Exercise objective:
Below are the entries; count the lines in them that contain the word "degrees" and give only the number.

** begin Recorded data **

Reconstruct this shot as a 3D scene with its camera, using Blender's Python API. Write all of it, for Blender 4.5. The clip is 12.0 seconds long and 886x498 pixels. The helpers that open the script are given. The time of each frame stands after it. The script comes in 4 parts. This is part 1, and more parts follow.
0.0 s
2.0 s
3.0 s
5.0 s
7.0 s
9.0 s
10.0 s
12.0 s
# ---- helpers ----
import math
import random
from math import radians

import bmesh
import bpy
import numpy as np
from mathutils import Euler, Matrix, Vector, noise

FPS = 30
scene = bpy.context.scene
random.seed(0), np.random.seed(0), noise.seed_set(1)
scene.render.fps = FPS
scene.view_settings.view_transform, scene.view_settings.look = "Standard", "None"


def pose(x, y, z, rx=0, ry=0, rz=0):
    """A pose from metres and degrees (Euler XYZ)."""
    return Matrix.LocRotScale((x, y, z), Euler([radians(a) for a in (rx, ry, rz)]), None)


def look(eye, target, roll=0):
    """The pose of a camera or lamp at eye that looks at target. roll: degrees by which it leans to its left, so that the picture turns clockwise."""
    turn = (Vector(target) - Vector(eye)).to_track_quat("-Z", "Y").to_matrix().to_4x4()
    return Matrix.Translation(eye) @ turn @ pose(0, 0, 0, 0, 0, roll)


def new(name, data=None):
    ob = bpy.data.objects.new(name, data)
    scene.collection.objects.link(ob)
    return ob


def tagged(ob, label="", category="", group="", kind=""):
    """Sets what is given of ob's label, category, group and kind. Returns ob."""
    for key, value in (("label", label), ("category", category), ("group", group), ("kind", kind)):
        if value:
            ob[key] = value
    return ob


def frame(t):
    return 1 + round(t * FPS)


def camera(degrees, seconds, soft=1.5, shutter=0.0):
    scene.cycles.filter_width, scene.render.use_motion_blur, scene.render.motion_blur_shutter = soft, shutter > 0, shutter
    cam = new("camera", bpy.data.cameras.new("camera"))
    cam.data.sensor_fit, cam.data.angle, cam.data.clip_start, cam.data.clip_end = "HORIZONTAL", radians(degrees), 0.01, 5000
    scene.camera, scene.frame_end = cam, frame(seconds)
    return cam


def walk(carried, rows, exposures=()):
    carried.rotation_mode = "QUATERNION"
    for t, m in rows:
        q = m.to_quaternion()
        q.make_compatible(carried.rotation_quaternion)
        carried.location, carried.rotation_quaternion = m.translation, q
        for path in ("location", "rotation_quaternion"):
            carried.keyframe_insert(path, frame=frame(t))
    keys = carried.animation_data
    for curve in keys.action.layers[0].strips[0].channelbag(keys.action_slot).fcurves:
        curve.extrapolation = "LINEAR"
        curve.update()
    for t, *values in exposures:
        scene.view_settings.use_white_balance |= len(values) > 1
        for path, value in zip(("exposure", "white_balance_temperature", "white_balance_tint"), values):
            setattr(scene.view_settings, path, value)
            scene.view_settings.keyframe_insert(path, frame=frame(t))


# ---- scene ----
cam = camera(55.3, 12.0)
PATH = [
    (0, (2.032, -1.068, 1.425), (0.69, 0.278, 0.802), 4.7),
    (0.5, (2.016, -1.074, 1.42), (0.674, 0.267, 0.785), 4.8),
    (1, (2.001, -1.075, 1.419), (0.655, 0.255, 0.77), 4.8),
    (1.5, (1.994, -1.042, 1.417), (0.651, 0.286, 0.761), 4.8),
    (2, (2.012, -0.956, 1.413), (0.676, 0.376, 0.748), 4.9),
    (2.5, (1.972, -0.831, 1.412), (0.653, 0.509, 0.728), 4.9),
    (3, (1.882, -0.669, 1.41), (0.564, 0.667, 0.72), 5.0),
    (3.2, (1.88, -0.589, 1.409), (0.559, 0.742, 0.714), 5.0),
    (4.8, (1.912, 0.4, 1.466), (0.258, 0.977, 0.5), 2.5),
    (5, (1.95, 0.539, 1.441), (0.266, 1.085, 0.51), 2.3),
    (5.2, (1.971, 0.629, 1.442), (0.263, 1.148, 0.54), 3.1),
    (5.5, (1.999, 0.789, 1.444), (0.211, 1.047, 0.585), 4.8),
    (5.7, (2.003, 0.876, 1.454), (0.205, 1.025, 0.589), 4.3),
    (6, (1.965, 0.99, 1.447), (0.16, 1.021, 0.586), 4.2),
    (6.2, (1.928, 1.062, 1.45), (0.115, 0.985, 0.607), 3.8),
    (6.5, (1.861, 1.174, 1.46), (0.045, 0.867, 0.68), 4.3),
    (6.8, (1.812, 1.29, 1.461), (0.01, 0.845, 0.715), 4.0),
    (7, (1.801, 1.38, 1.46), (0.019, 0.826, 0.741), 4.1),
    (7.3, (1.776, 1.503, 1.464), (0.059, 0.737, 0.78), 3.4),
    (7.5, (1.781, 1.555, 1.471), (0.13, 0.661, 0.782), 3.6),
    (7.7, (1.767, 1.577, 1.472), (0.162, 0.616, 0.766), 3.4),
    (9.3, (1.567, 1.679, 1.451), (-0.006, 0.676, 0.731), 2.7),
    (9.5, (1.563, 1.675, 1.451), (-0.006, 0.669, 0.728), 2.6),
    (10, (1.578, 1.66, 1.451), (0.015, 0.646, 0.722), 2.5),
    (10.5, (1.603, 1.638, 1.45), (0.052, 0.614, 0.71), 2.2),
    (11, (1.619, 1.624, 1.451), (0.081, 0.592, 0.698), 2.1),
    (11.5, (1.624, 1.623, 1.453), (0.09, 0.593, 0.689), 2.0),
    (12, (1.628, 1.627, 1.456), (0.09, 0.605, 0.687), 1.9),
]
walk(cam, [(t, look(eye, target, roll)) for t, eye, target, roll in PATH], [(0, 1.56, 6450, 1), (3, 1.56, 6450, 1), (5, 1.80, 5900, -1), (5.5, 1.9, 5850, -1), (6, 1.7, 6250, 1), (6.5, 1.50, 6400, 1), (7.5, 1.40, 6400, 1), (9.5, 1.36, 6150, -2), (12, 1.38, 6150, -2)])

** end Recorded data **
** begin Recorded data **

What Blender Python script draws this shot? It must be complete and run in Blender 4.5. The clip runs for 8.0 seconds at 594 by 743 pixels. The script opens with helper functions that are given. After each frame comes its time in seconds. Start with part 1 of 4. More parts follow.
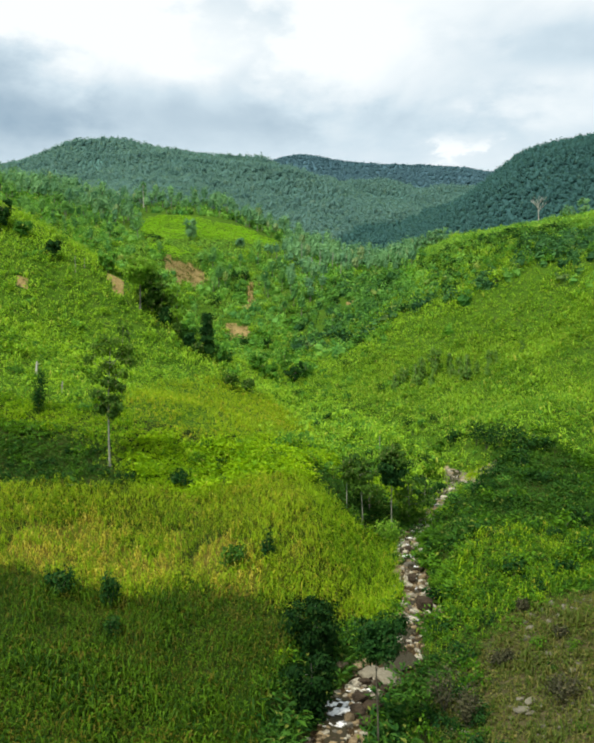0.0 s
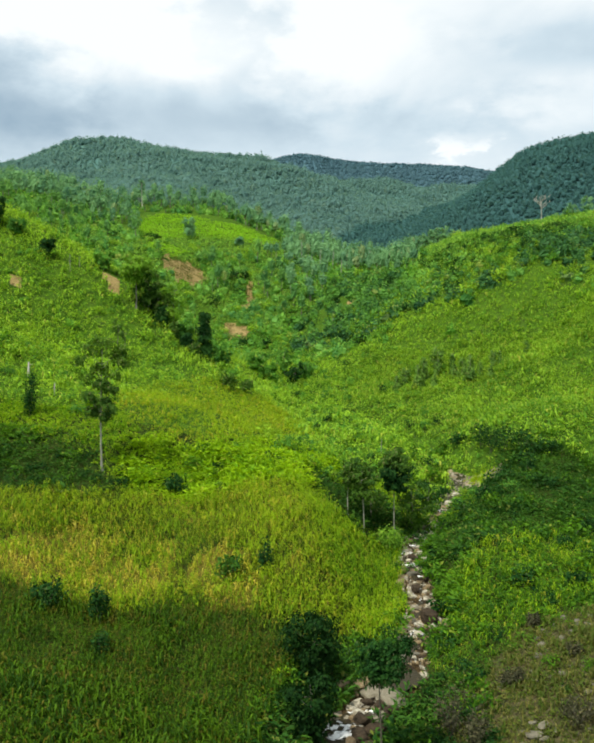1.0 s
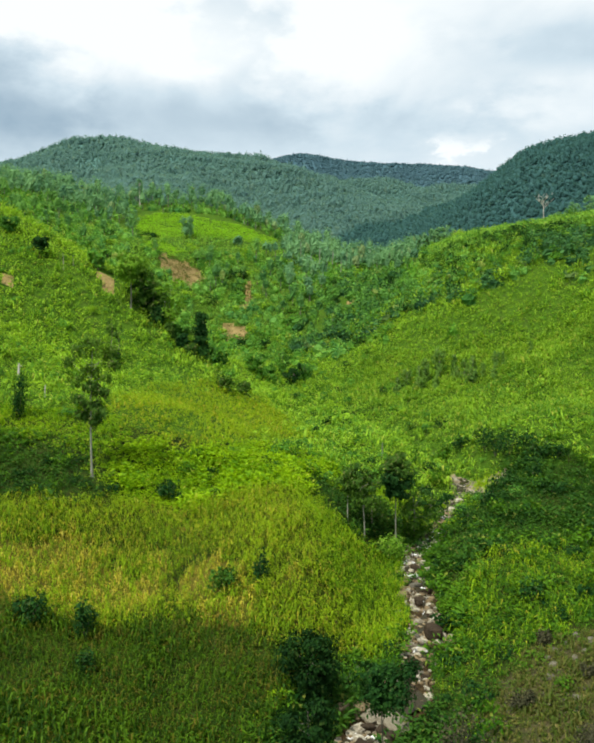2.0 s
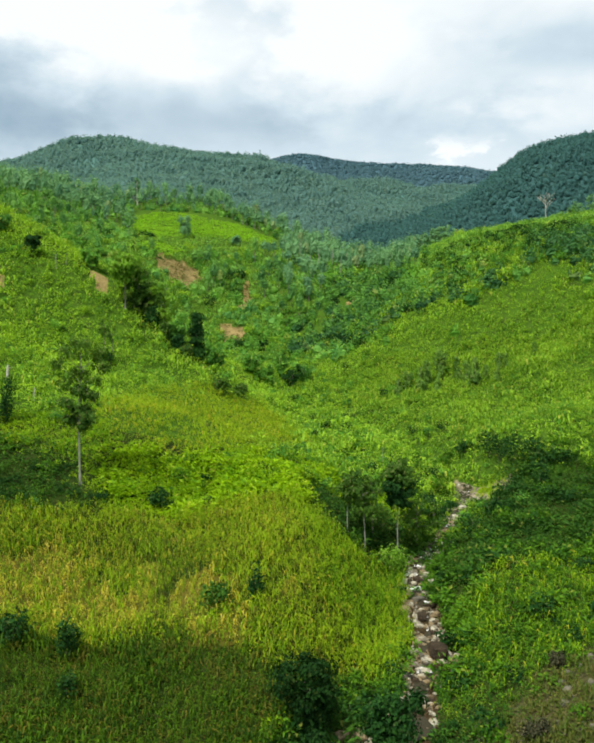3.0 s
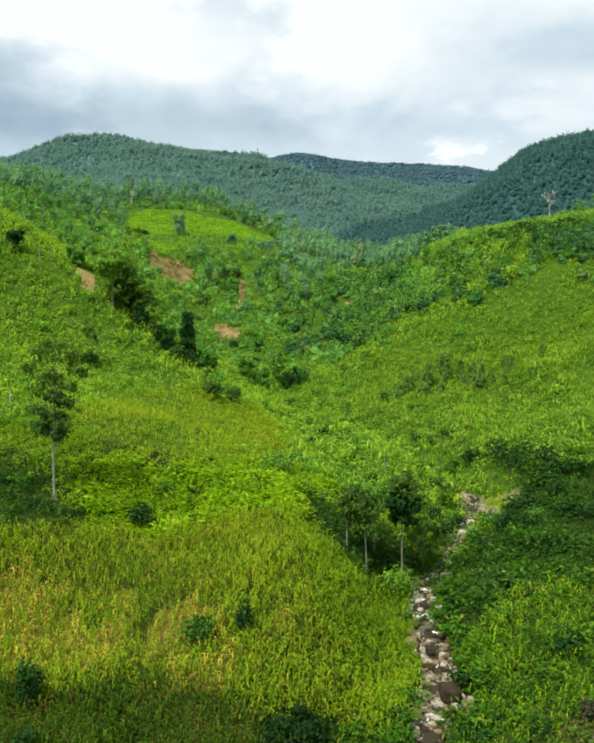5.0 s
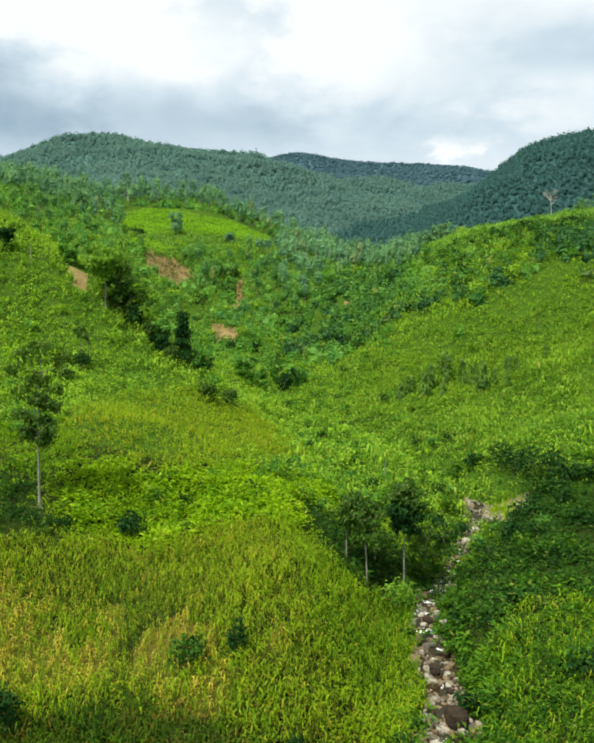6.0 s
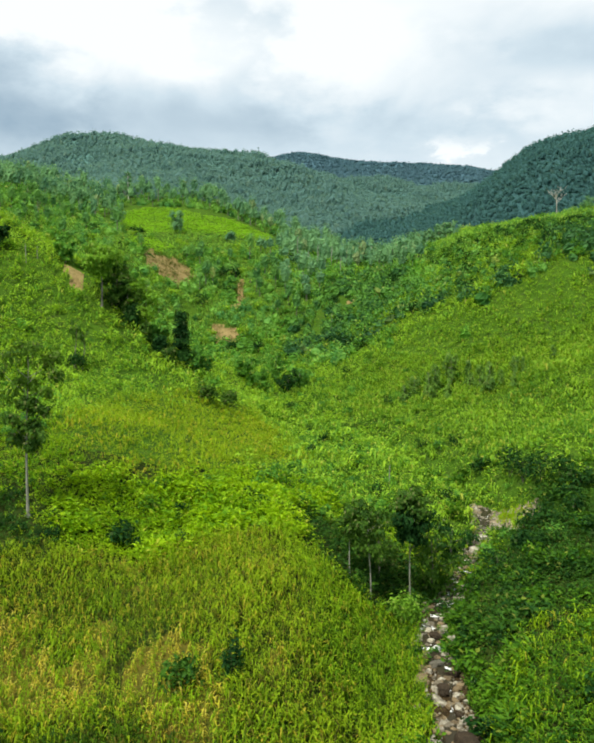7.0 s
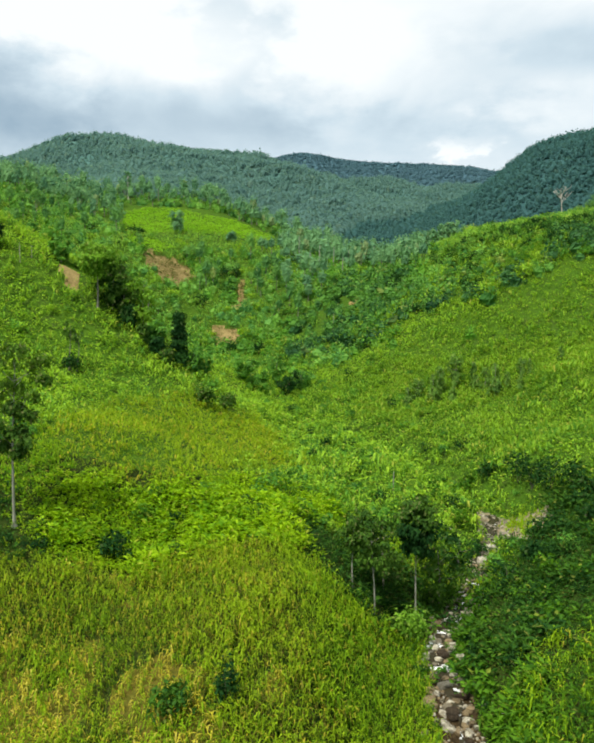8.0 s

** end Recorded data **

The response:
4